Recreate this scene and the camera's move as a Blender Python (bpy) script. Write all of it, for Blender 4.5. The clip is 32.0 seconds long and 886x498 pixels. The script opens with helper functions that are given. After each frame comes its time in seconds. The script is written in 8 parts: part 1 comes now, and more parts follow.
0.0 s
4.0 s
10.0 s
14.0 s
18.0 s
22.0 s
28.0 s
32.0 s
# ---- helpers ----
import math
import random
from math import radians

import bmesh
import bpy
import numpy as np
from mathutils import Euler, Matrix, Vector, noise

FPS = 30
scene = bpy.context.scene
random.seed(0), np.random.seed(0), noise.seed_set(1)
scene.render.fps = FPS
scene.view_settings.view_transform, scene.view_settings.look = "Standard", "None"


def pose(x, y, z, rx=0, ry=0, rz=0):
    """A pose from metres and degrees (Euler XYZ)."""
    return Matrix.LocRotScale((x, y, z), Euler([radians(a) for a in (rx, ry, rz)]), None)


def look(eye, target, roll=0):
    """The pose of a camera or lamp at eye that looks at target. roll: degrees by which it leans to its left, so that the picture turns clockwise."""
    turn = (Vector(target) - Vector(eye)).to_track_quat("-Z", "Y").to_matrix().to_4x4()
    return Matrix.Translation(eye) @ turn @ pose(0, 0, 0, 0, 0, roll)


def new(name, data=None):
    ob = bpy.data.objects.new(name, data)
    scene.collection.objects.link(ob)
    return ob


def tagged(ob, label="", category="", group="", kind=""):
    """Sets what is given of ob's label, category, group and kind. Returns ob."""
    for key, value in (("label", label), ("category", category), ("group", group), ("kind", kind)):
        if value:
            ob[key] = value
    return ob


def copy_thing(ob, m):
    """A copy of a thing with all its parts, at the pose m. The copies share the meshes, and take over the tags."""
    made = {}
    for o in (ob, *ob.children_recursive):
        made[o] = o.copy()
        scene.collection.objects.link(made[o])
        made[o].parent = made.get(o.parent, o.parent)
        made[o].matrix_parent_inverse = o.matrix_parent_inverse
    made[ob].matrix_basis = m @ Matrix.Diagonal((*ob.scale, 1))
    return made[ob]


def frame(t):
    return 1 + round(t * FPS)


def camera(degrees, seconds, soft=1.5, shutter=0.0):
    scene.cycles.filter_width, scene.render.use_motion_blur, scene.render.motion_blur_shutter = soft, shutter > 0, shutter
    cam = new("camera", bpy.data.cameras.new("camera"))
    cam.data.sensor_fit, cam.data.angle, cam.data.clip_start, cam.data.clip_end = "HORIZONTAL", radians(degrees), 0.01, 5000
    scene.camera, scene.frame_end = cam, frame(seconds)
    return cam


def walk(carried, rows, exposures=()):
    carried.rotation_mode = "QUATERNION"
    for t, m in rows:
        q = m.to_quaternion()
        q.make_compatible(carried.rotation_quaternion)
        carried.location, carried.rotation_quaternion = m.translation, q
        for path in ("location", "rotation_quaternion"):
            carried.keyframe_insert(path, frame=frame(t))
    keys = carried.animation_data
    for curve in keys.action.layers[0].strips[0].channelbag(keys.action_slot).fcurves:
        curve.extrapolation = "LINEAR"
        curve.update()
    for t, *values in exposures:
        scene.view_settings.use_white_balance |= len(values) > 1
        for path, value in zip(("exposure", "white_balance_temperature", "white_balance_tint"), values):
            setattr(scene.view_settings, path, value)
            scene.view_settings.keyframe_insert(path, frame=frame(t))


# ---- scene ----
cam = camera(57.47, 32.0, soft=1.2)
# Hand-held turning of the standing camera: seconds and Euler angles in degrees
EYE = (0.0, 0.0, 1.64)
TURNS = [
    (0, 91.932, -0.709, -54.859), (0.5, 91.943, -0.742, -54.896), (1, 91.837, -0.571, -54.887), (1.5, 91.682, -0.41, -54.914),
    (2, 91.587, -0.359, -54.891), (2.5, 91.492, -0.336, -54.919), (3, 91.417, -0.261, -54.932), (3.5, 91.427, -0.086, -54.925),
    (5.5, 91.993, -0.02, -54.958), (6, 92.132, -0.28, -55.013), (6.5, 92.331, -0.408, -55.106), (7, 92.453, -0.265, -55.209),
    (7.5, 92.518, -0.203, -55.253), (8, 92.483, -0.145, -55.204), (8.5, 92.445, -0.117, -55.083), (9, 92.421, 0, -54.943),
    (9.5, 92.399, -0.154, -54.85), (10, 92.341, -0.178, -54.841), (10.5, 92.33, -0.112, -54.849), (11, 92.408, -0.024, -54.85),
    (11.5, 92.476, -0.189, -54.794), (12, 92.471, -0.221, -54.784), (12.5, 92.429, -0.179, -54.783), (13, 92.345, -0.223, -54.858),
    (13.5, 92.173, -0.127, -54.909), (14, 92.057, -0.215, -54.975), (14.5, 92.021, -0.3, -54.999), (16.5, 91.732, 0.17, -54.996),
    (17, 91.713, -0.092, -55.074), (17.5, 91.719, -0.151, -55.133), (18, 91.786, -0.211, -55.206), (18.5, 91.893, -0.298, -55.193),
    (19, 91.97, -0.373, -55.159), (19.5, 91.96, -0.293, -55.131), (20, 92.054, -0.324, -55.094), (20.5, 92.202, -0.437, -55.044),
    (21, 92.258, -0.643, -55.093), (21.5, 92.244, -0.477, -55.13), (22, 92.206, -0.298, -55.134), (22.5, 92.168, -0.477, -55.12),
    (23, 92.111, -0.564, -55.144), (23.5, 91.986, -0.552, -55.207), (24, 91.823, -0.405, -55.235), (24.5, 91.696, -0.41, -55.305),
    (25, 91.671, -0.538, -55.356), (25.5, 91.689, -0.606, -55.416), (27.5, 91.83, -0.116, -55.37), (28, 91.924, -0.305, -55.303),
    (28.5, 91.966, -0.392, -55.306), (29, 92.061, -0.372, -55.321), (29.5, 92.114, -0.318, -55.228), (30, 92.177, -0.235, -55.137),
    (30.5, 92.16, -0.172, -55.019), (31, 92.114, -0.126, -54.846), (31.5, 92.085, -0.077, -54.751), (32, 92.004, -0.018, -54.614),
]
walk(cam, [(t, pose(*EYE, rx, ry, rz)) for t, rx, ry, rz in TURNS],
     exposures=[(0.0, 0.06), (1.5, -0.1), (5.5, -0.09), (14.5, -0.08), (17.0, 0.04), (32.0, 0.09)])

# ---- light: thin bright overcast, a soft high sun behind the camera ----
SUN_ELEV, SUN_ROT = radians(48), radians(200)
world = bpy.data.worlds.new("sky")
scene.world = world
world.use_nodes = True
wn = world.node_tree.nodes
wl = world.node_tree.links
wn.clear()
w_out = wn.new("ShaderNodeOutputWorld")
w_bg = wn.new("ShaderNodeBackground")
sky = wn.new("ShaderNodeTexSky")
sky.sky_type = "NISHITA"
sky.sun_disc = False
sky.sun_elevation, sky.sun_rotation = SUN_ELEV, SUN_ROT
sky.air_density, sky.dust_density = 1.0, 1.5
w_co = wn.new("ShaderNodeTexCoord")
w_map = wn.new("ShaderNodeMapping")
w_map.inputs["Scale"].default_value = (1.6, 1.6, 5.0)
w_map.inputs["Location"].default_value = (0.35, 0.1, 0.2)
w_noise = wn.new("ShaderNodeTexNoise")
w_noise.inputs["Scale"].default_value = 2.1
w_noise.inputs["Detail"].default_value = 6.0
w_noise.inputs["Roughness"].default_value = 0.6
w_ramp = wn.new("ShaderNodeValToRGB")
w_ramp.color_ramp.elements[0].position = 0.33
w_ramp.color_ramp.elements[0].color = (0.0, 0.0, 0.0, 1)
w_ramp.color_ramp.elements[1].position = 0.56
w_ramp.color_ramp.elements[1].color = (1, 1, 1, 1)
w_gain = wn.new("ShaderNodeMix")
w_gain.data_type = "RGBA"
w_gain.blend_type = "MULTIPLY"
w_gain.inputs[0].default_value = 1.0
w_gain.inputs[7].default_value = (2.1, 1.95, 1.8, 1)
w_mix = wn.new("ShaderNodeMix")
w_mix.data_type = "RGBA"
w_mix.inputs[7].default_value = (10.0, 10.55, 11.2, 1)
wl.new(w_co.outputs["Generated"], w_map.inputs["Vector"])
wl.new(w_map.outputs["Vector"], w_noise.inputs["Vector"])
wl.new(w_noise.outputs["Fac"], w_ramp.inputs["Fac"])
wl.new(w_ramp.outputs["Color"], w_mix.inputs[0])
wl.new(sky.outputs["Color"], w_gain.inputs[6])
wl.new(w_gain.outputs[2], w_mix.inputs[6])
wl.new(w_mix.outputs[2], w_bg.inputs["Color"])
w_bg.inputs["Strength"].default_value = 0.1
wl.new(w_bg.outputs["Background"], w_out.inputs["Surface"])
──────
Your goal:
Respond with the number of lines containing "target" and no additional words.

Result of the exercise:
3